Pengetahuannya tentang revolusi mulai meningkat selama kuliah ditambah dengan membaca de Fransche Revolutie, yang diterimanya dari Horensma sebelum keberangkatannya ke Belanda. Setelah Revolusi Rusia pada Oktober 1917, ia semakin tertarik pada komunisme dan sosialisme, Sejumlah buku yang dibacanya yang berhubungan dengan hal tersebut adalah buku-buku karya Karl Marx, Friedrich Engels, dan Vladimir Lenin. Friedrich Nietzsche. Saat itulah ia mulai membenci budaya Belanda dan terkesan oleh masyarakat Jerman dan Amerika. Dia kemudian mendaftar ke militer Jerman namun ditolak karena Angkatan Darat Jerman tidak menerima orang asing. Saat itulah ia bertemu Henk Sneevliet, salah satu pendiri Indische Sociaal dari-Democratische Vereeniging (ISDV, pendahulu dari Partai Komunis Indonesia).  Ia juga tertarik bergabung dengan Sociaal Democratische-Onderwijzers Vereeniging (Asosiasi Demokrat Sosial Guru).

Tan Malaka bisa dikatakan sebagai orang yang pertama kali berjuang menentang antikolonialisme di Hindia Belanda, bahkan sebelum Soekarno dan Hatta.
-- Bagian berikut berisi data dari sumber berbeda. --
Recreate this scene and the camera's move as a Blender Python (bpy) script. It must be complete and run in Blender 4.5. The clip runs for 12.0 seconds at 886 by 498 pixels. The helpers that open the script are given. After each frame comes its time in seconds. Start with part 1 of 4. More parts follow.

Beliau juga menjadi orang pertama yang mencetuskan konsep tentang "Negara Indonesia" dalam bukunya yang berjudul Naar de Republiek Indonesia (1925). Buku inilah yang menginspirasi Soekarno, Hatta, Sjahrir, dkk untuk memperjuangkan kemerdekaan Indonesia dari barisan yang lain. Sementara itu, tokoh besar yang terlupakan ini, berjuang "sendirian" untuk memerdekakan Indonesia dari mulai menulis buku, membentuk kesatuan massa, berbicara dalam kongres internasional, ikut bertempur di lapangan melawan Belanda secara langsung, sampai akhirnya harus keluar-masuk penjara berkali-kali, diburu oleh interpol, dan kejar-kejaran sama polisi Internasional.

Tragis? Banget! dan yang lebih tragis lagi adalah, perjuangan beliau untuk negeri kita ini malah "dibalas oleh Indonesia" dengan timah panas. Ya, beliau ditembak mati oleh tentara Republik yang didirikannya sendiri (Tentara Indonesia) di Kediri 1949 dan sampai hari ini jenazahnya belum dipastikan keberadaannya. Kendati Presiden Soekarno telah mengangkat namanya sebagai pahlawan nasional pada 28 Maret 1963. Namun, sejak era Orde Baru (1966-1998), keberadaan tokoh ini seperti dihapus dalam sejarah Indonesia, namanya dicoret dari daftar nama pahlawan Nasional dan hampir tidak pernah dibahas dalam pelajaran Sejarah SD-SMA sampai dengan sekarang.

Semoga tulisan ini, dapat kembali mengingatkan kita semua pada para pendiri negeri kita ini, khususnya untuk Tan Malaka yang paling sering dilupakan. Semoga generasi Indonesia ke depannya dapat mewujudkan impian beliau untuk membangun masyarakat yang berpikir secara kritis, logis, rasional, dan mampu berdialog secara sehat. Merdeka!

"Lindungi bendera itu dengan bangkaimu, nyawamu dan tulangmu. Itulah tempat yang selayaknya bagimu, seorang putera Indonesia tempat darahmu tertumpah" - Tan Malaka, Massa Aksi (1927).

Itulah cerita dari seorang Pahlawan yang Terlupakan saat ini, bagaikan gula dalam sebuah kopi, walau seberapa banyak gula yg kita berikan pada kopi maka tetap saja namanya kopi bukan Kopi Gula... hahaha seruput dulu lah.